Martensitic is a very hard phase in steel. It owes its high hardness to a strong supersaturation of carbon in the iron lattice and to a high density of crystal defects, especially dislocations, and high – and – low angle boundaries. However, except at low carbon contents, martensitic steels have insufficient toughness for many applications. Tempering of martensitic steels, by heating for a certain time at temperatures below the A1 , is therefore introduced to exchange some of the strength for greater ductility through reduction of the carbon supersaturation initially present and replacing it with more stable structures. Additionally, the retained austenite associated with martensite in steels containing more than about 0.7 wt% C can be decomposed during the tempering process. In carbon steels containing small percentages of the common alloying elements, one distinguishes the following stages during tempering. In steels alloyed with chromium, molybdenum, vanadium, or tungsten, formation of alloy carbides occurs in the temperature range 500 to 700 oC. During stage 1, the hardness increases slightly while during stage 2, 3, and 4 the hardness decrease.

Cooling Media and Quench Intensity

The depth of hardness at a given workpiece dimension is determined by the chemical composition of the steel, the austenite grain size as established during the austenitizing treatment, and the cooling rate. The steel is normally chosen on the basis of hardenability. The choice of cooling medium, on the other hand, is less exact and crude rules are normally applied (unalloyed steel is quenched in water, alloy steels in oil, and high-alloy steels in air). Molten salt is often used for bainitic hardening of medium-carbon steels and martempering of carburized parts. Judicious selection of cooling medium is critical for obtaining optimum mechanical properties, avoiding quench cracks, minimizing distortion and improving reproducibility in hardening. Of most interest are the liquid quenching media, and they also show the most complicated cooling process.
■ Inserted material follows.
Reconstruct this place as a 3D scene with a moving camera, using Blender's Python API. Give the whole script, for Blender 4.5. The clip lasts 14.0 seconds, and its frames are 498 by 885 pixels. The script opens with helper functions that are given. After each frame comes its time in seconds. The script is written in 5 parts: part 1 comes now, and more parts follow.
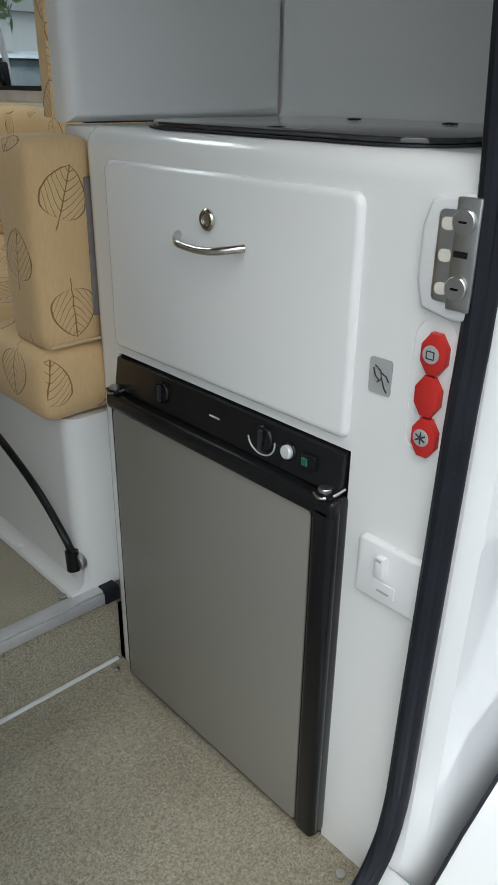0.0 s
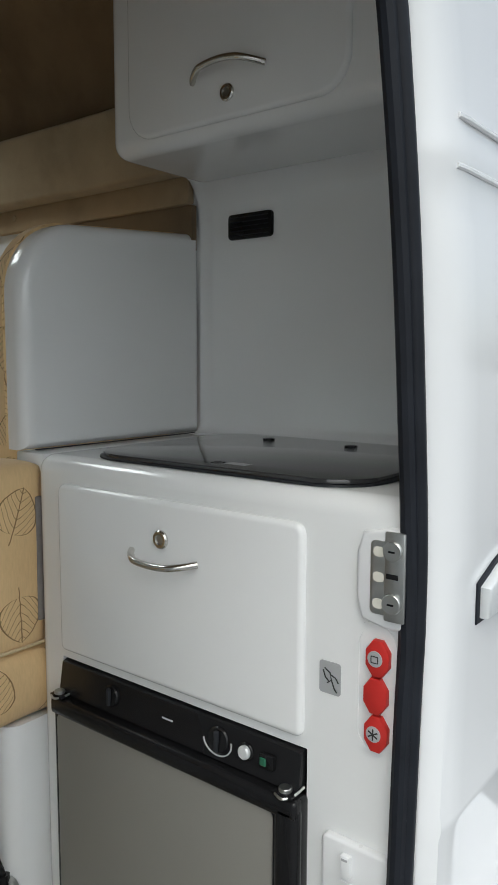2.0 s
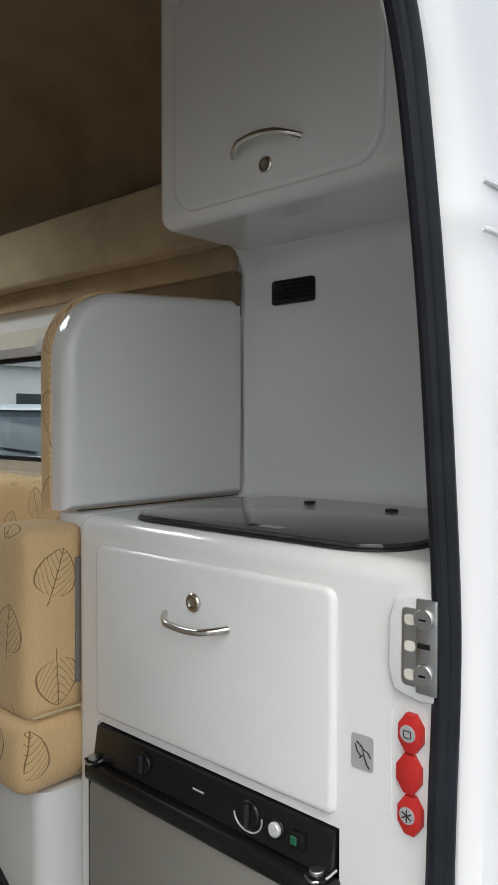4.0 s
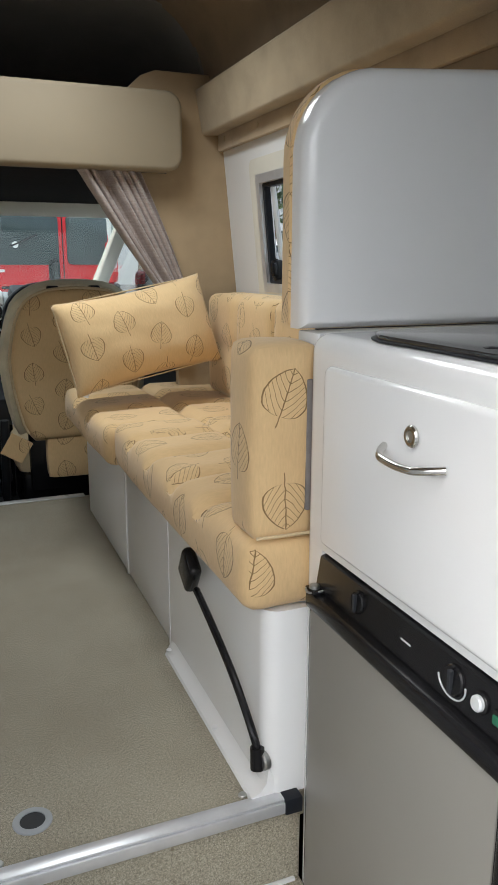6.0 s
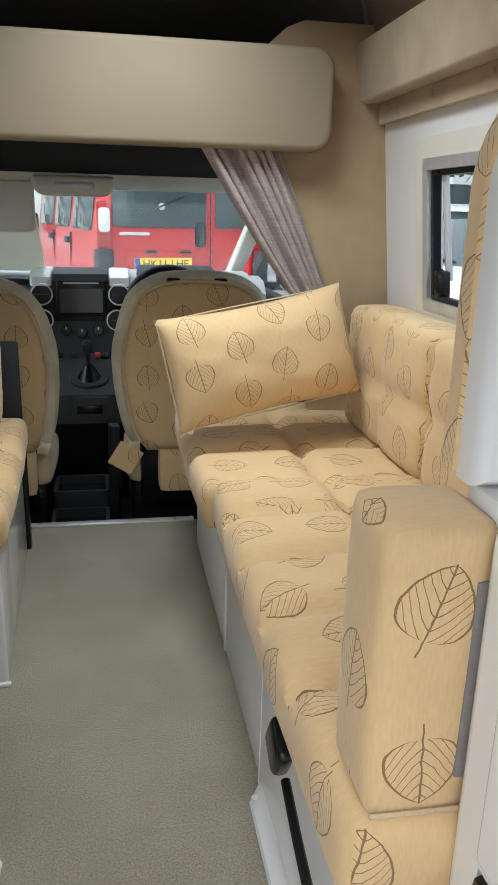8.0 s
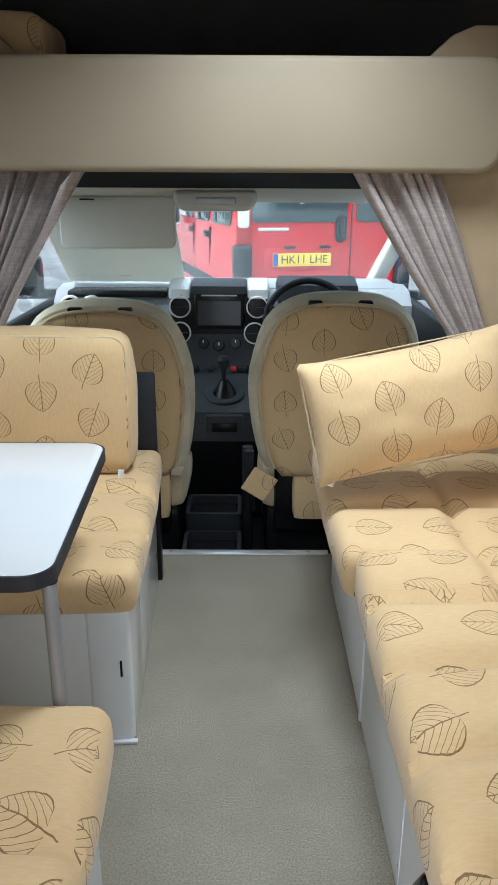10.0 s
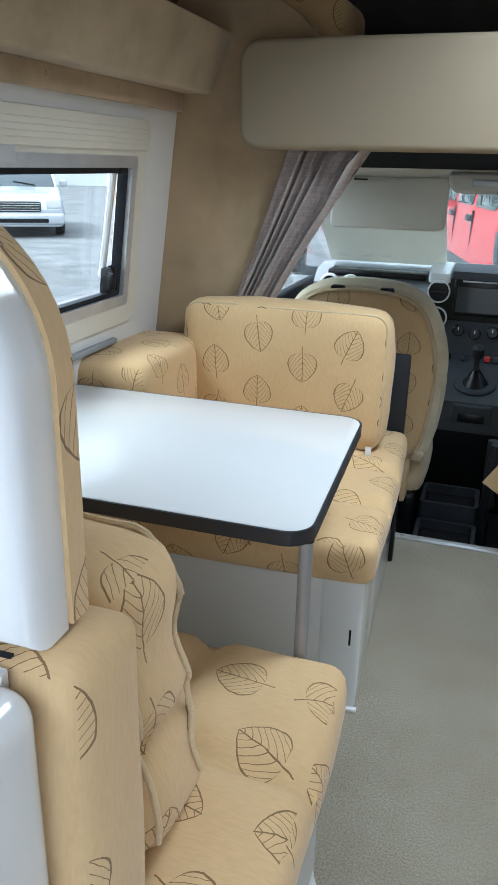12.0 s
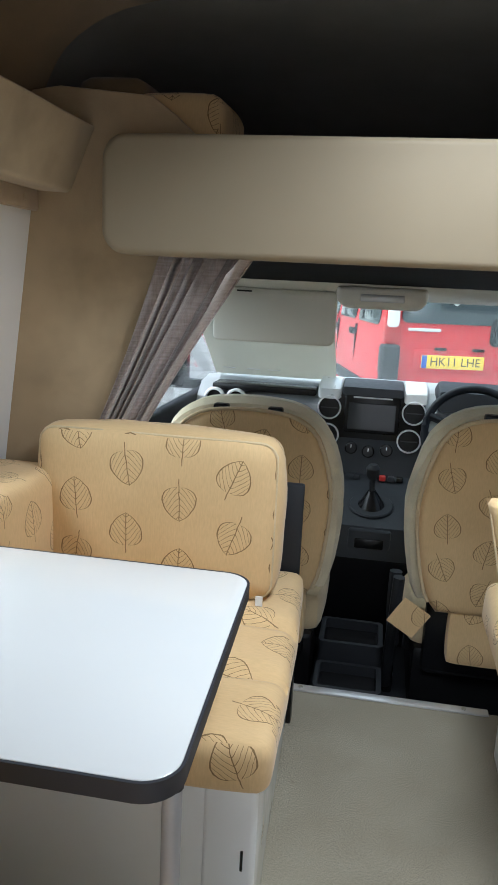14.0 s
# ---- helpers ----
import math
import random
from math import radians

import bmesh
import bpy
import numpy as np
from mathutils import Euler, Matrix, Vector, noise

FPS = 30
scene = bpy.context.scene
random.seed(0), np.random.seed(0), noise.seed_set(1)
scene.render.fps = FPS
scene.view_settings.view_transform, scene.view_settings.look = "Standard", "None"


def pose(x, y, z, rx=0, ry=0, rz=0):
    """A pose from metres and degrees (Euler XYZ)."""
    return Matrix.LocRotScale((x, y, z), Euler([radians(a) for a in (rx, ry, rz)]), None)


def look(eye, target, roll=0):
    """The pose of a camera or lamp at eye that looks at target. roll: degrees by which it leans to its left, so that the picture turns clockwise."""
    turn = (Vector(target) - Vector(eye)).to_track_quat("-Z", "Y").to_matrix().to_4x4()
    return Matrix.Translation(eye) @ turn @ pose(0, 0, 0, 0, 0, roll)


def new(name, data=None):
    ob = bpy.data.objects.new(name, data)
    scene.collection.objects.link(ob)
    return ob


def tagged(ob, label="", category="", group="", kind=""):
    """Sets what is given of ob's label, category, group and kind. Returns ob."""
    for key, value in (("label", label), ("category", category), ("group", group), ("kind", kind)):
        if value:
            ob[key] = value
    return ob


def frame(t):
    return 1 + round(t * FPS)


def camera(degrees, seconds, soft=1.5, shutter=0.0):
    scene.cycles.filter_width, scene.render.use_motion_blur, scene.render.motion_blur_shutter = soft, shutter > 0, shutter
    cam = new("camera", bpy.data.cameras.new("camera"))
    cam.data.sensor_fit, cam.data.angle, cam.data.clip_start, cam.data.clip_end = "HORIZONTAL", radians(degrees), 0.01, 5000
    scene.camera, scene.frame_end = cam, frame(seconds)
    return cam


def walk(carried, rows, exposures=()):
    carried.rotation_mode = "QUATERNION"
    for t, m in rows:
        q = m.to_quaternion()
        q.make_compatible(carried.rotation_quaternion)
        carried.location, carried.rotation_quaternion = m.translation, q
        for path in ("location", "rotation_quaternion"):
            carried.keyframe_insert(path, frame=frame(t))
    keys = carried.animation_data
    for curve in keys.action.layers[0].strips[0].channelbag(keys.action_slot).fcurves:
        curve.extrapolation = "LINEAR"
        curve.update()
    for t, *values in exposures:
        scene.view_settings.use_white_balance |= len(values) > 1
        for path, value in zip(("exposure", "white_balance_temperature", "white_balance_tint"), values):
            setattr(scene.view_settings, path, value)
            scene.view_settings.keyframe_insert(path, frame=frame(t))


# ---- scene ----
cam = camera(36.8, 14.0, soft=1.0)
PATH = [
    (0, (-0.646, -1.002, 0.893), (0.591, 0.316, 0.037), 0.8),
    (0.5, (-0.734, -0.957, 0.899), (0.642, 0.279, 0.139), -0.0),
    (1, (-0.749, -0.959, 0.939), (0.718, 0.241, 0.3), -0.5),
    (1.5, (-0.746, -0.983, 0.982), (0.771, 0.238, 0.529), -0.4),
    (2, (-0.776, -1.001, 1.001), (0.792, 0.221, 0.781), 0.2),
    (2.2, (-0.793, -1.007, 1.007), (0.779, 0.221, 0.859), 0.6),
    (4.3, (-0.722, -1.031, 1.0), (0.703, 0.372, 0.949), 0.4),
    (4.5, (-0.689, -1.034, 1.001), (0.672, 0.429, 0.921), 1.1),
    (5, (-0.611, -1.057, 0.988), (0.518, 0.58, 0.78), 1.6),
    (5.5, (-0.57, -1.06, 0.964), (0.366, 0.672, 0.606), 1.0),
    (6, (-0.532, -0.996, 0.947), (0.197, 0.806, 0.479), 0.1),
    (6.5, (-0.455, -0.873, 0.934), (0.121, 0.974, 0.428), 0.4),
    (7, (-0.359, -0.693, 0.986), (0.091, 1.192, 0.49), 0.7),
    (7.2, (-0.338, -0.641, 1.015), (0.094, 1.241, 0.496), 1.2),
    (9.3, (-0.327, -0.413, 1.16), (-0.131, 1.473, 0.523), 0.8),
    (9.5, (-0.336, -0.397, 1.176), (-0.166, 1.489, 0.531), 1.0),
    (10, (-0.341, -0.323, 1.217), (-0.331, 1.569, 0.568), 0.3),
    (10.5, (-0.362, -0.334, 1.218), (-0.586, 1.527, 0.522), 0.6),
    (11, (-0.378, -0.347, 1.217), (-0.804, 1.464, 0.483), 0.5),
    (11.5, (-0.392, -0.357, 1.218), (-0.951, 1.421, 0.494), 0.5),
    (12, (-0.4, -0.368, 1.215), (-0.973, 1.416, 0.515), 1.3),
    (12.5, (-0.398, -0.36, 1.211), (-0.981, 1.431, 0.536), 1.2),
    (13, (-0.403, -0.34, 1.194), (-0.948, 1.474, 0.552), 1.7),
    (13.5, (-0.426, -0.22, 1.173), (-0.856, 1.638, 0.57), 2.7),
    (14, (-0.448, -0.037, 1.208), (-0.772, 1.889, 0.781), 2.8),
]
walk(cam, [(t, look(eye, target, roll)) for t, eye, target, roll in PATH],
     exposures=[(0.0, 0.18, 6150, 3), (2.2, 0.24, 6350, 4), (4.5, 0.55, 6450, 8), (5.5, 0.88, 6400, 8), (6.5, 1.02, 6350, 8), (7.2, 1.08, 6250, 8), (9.5, 1.46, 5950, 7), (10.5, 1.52, 5550, 4), (12.5, 1.48, 5600, 5), (14.0, 1.50, 5900, 7)])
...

Thermal Stressed during and Residual Stresses after Heat Treatment

Heat treatment of steel, especially martensitic hardening, is usually accompanied by the evolution of large residual stresses, that exist without any external load on the part considered. Residual stresses can be divided into three categories. A macroresidual stress is the average of the residual stress in many adjacent grains of the material. If the workpiece is cut or material is removed, the presence of macroresidual stresses into a workpiece by heat treatment or plastic deformation may also cause a distortion of the part. The pseudo-macroresidual stress is the average of the residual stress in many grains of one phase in a multiphase material minus the macroresidual stress in a part is the total residual stress minus the macroresidual and the pseudo-macroresidual stress. The thermal stress is approximately proportional to the temperature difference and is tensile in the surface and compressive in the core. Large thermal stresses are favored by low thermal conductivity, high heat capacity, and high thermal expansion coefficient. Other factors increasing the temperature difference and thermal stresses are large thickness dimensions and high-cooling intensity of the cooling medium. A large yield stress at elevated temperatures will decrease the degree of plastic flow and thus the residual stress, while the yield stress at the ambient temperature puts an upper limit on the residual stress.

Cracking and Distortion due to Hardening

There is a risk for cracking of a workpiece if large tensile stresses, transient or residual, are combined with the presence of a brittle microstructure. Thermal stresses during cooling generally increase with the size of a workpiece. For phase transformation-induced stresses, geometric dimension, hardenability of the steel, and quench intensity interact in complicated manner. However, as a general rule it holds that the use of a more efficient cooling medium, for example, water as compared to oil, will lead to larger stresses. The presence of geometric stress raisers increases the risk of cracking. Large tensile stresses in the core at lower temperatures may lead to center cracks even if the microstructure is not martensitic. Such a situation exists for larger diameter cylinders with a martensitic surface and a ferritic-pearlitic core. Case hardening may also lead to core cracking. Hardening is usually accompanied by distortion of a workpiece. The degree of distortion depends on the magnitude of the residual stresses. Hardening procedures that minimize transient and residual stresses are beneficial as well as the use of fixtures. Distortion can also occur during tempering or annealing due to release of residual stresses or phase transformations during tempering.